On stage, Maya becomes something else entirely. “It’s almost spiritual,” she says. “It’s not just my energy, it’s the band’s energy, the people singing with you. It becomes a whole different thing.” Studio work is intimate, internal. Live performance is communal, almost spiritual. Band energy, audience voices and shared emotion transform the songs. Tracks recorded casually at home take on new meaning under stage lights. Sometimes, singing with just a piano is enough to bring her back to herself. Those moments, she says, are how she remembers why she started.

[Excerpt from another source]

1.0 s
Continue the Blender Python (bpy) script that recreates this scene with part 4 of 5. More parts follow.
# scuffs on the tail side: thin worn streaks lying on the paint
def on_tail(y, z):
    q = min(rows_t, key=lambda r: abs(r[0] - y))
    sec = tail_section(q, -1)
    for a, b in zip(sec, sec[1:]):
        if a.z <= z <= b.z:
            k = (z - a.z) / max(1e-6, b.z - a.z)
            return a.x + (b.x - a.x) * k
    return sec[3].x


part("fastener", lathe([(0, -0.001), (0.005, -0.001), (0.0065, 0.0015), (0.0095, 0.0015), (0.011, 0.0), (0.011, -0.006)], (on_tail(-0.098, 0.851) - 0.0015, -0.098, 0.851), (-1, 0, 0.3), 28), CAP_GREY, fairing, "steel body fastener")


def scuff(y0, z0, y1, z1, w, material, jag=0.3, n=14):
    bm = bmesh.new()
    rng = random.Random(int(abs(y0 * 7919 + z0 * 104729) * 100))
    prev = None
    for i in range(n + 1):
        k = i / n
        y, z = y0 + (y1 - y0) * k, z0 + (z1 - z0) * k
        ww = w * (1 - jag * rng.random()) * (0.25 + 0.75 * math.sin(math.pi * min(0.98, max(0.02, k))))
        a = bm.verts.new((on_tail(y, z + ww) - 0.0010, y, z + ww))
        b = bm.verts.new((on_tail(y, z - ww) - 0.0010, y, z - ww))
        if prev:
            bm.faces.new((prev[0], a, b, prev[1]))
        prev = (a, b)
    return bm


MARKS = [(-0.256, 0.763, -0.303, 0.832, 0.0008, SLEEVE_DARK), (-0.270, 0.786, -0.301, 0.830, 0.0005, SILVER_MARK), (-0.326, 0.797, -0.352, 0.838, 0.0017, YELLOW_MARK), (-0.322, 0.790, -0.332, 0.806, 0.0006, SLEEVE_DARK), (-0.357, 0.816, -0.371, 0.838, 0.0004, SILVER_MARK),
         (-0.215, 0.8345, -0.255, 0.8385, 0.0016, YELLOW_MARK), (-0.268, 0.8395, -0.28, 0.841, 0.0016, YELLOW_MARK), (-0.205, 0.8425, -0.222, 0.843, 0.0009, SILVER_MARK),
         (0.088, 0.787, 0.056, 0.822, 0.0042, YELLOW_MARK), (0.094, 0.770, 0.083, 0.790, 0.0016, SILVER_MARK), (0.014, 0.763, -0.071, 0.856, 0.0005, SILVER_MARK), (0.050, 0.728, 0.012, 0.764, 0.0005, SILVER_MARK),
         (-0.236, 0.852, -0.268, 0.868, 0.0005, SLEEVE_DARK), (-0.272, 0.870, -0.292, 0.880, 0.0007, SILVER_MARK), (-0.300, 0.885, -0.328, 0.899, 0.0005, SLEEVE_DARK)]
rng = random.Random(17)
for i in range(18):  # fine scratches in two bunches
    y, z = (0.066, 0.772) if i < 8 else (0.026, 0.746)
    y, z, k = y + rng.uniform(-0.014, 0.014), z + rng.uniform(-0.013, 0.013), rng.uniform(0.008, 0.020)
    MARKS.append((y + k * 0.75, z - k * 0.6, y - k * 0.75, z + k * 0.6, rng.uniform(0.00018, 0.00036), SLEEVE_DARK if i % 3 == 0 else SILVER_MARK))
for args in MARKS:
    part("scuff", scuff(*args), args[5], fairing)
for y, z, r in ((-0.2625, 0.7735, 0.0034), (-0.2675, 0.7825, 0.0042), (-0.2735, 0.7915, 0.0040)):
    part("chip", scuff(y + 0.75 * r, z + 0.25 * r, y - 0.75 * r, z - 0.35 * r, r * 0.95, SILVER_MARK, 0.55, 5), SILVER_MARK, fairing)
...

Despite visible milestones - COLORS, Apple Music Fresh Finds - Maya speaks candidly about the disconnect between recognition and sustainability. “You can never tell from social media,” she says. “I do struggle sometimes.” The affirmations and recognition matter. They confirm she’s on the right path, but they don’t erase the difficulty of building a career where investment comes long before return. It has been a hard, revealing year. Still, she notices change. Kenyan audiences showing up, buying tickets, streaming local artists and taking immense pride in Kenyan talent. Asked what she hopes listeners feel when they hear her music, her answer is simple and expansive: freedom. “I want people to feel sweet and free,” she says. “Like a bad bitch, even if you’re sad.”
There is a singularity to Maya Amolo that cannot be replicated. She is deliberate in her craft and fearless in building worlds that are entirely her own. Each project is a chapter in reflection of who she is at that moment. There are no shortcuts. Nothing feels out of place. Her fans call her “the sweetest girl,” and it is easy to see why. Her music draws you in. Her visuals mesmerize. Her presence lingers. She works, she observes, she shapes every detail until it feels exactly right and is so good at being a star. Her journey has been a rare kind of refreshment to witness and yet, even now, she is only just beginning to show how vast her universe truly is.